Mahkeme heyeti, bu nedenlerle iddianamenin İstanbul Cumhuriyet Başsavcılığı'na iade edilmesine karar verdi.
58 YILA KADAR HAPİS CEZASI İSTENİYOR
İddianamede, şüpheli Akkaş'ın, kamuoyunda "25 Aralık kumpas" soruşturmaları olarak bilinen "FETÖ/PDY'nin Türkiye Cumhuriyeti hükümetini devirme amaçlı kumpas operasyonu"nu yönettiği, daha sonra görevlendirildiği Tekirdağ Cumhuriyet savcısı iken meslekten çıkarıldığı ve hakkındaki soruşturmalardan kurtulmak için yurt dışına kaçtığı vurgulanmıştı.
Şüpheli Akkaş'ın ''FETÖ/PDY silahlı terör örgütü yöneticilerindendir." tespitinde bulunulan iddianamede, şüpheli Akkaş hakkında ifade vermek için müracaat eden tanıklar Hacı Ali Hamurcu ve Ümüt Denktaş'ın ifadelerine yer verilmişti.
'AKYÜREK İLE YILMAZER'İ KORUMAYA VE AKLAMAYA ÇALIŞTI'
İddianamede, tanıklar Hamurcu ve Denktaş'ın, Akkaş'ın yönlendirmesi sonucu Ergenekon davasının sanıkları aleyhine ifade vermek zorunda kaldıkları aktarılan İddianamede, eski savcı Akkaş hakkındaki bu iddialar nedeniyle Hakimler ve Savcılar Yüksek Kurulu tarafından soruşturma yürütüldüğü belirtilmişti.
İddianamede, "Akkaş'ın FETÖ/PDY silahlı terör örgütünün amaçları doğrultusunda hareket ederek, şu an hakkında dava açılan ve yargılamaları devam eden örgütün yöneticileri ve üyeleri olduğu belirlenen bir kısım kamu görevlileri ile ilgili hiçbir işlem yapmadığı tespit edilmiştir" denilmişti.
Akkaş'ın, tanıklar Ali Hamurcu, Murat Ateş ve Ümüt Denktaş'ın, şüpheli Akkaş tarafından alınan ifade içeriklerinden Dink cinayetinin sonradan kumpas olduğu anlaşılan Ergenekon soruşturmalarına, bir kısım Ergenekon sanıkları üzerinden bağlamaya çalıştığı" vurgulanan iddianamede, şüpheli Akkaş'ın bu şekilde Ramazan Akyürek ve Ali Fuat Yılmazer gibi FETÖ mensubu istihbaratçı kamu görevlilerini korumaya ve aklamaya çalıştığı belirtilmişti.
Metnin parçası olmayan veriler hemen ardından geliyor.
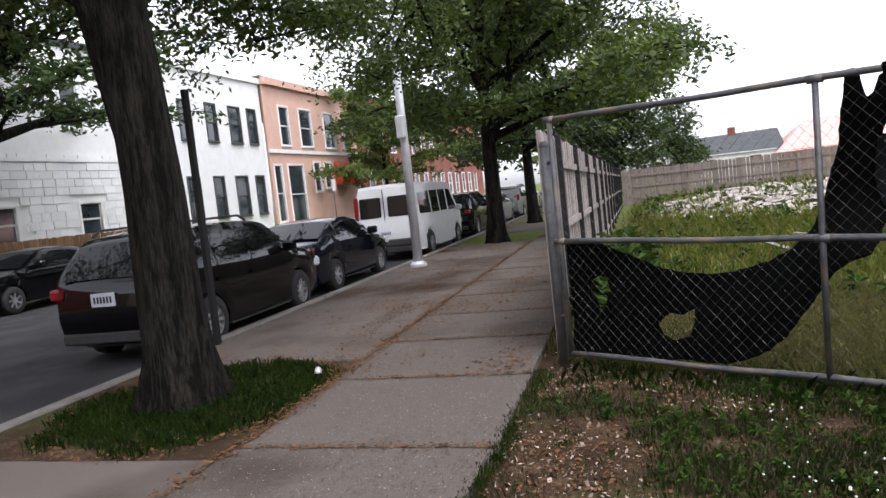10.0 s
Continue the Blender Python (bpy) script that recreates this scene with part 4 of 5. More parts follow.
# added, unseen buildings close the corner across the roads, darkening reflections and horizon light
for nm, lb, pts, hh, mt in (("building", "unseen plain red brick block across the side road, darkening reflections", [(21.0, -8.0), (21.0, 14.0), (33.0, 14.0), (33.0, -8.0)], 8.5, "red_brick"),
                            ("building", "unseen plain tan brick block at the opposite corner, blocking horizon light", [(19.5, -36.0), (19.5, -21.5), (36.0, -21.5), (36.0, -36.0)], 9.0, "tan_brick"),
                            ("building", "unseen plain red brick block across the wide road, blocking horizon light", [(-7.0, -36.0), (-7.0, -23.0), (13.0, -23.0), (13.0, -36.0)], 8.5, "red_brick")):
    bb = thing(nm, lb, "building")
    for p_, q_ in zip(pts, pts[1:] + pts[:1]):
        facade(bb, q_, p_, 0.0, hh, M[mt])
    slab_poly("roof", [(x * 0.98 + pts[0][0] * 0.01 + pts[2][0] * 0.01, y * 0.98 + pts[0][1] * 0.01 + pts[2][1] * 0.01) for x, y in pts], hh - 0.5, hh - 0.3, M["roof"], bb)


# ---- utility poles and lamps ----
M["pole_wood"] = mat("pole_wood", (0.16, 0.135, 0.11), (0.10, 0.085, 0.07), 0.9, scale=4, fine=20, stretch=(6, 6, 0.6))
M["aluminium"] = mat("aluminium_pole", (0.62, 0.63, 0.64), (0.5, 0.51, 0.52), 0.4, 0.5, bump=0.1)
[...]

Şüpheli Akkaş'ın, Dink cinayetini, Ergenekon soruşturma ve davalarının sanıklarından avukat Yusuf Erikel, Muzaffer Tekin, Fuat Turgut, Kemal Kerinçsiz, Yaşar Ağsu, Oktay Yıldırım, Sevgi Erenerol ve Doğu Perinçek üzerinden bağlamaya yönelik çabasının hazırlık aşamasında kaldığı anlatılan iddianamede, şüphelinin "terör örgütü yöneticisi olmak" ve iki kez "resmi belgede sahtecilik" suçunu işlediği bildirilmişti.
Hazırlanan iddianame, Dink cinayeti ana davasına bakan İstanbul 14. Ağır Ceza Mahkemesi'ne gönderilmişti.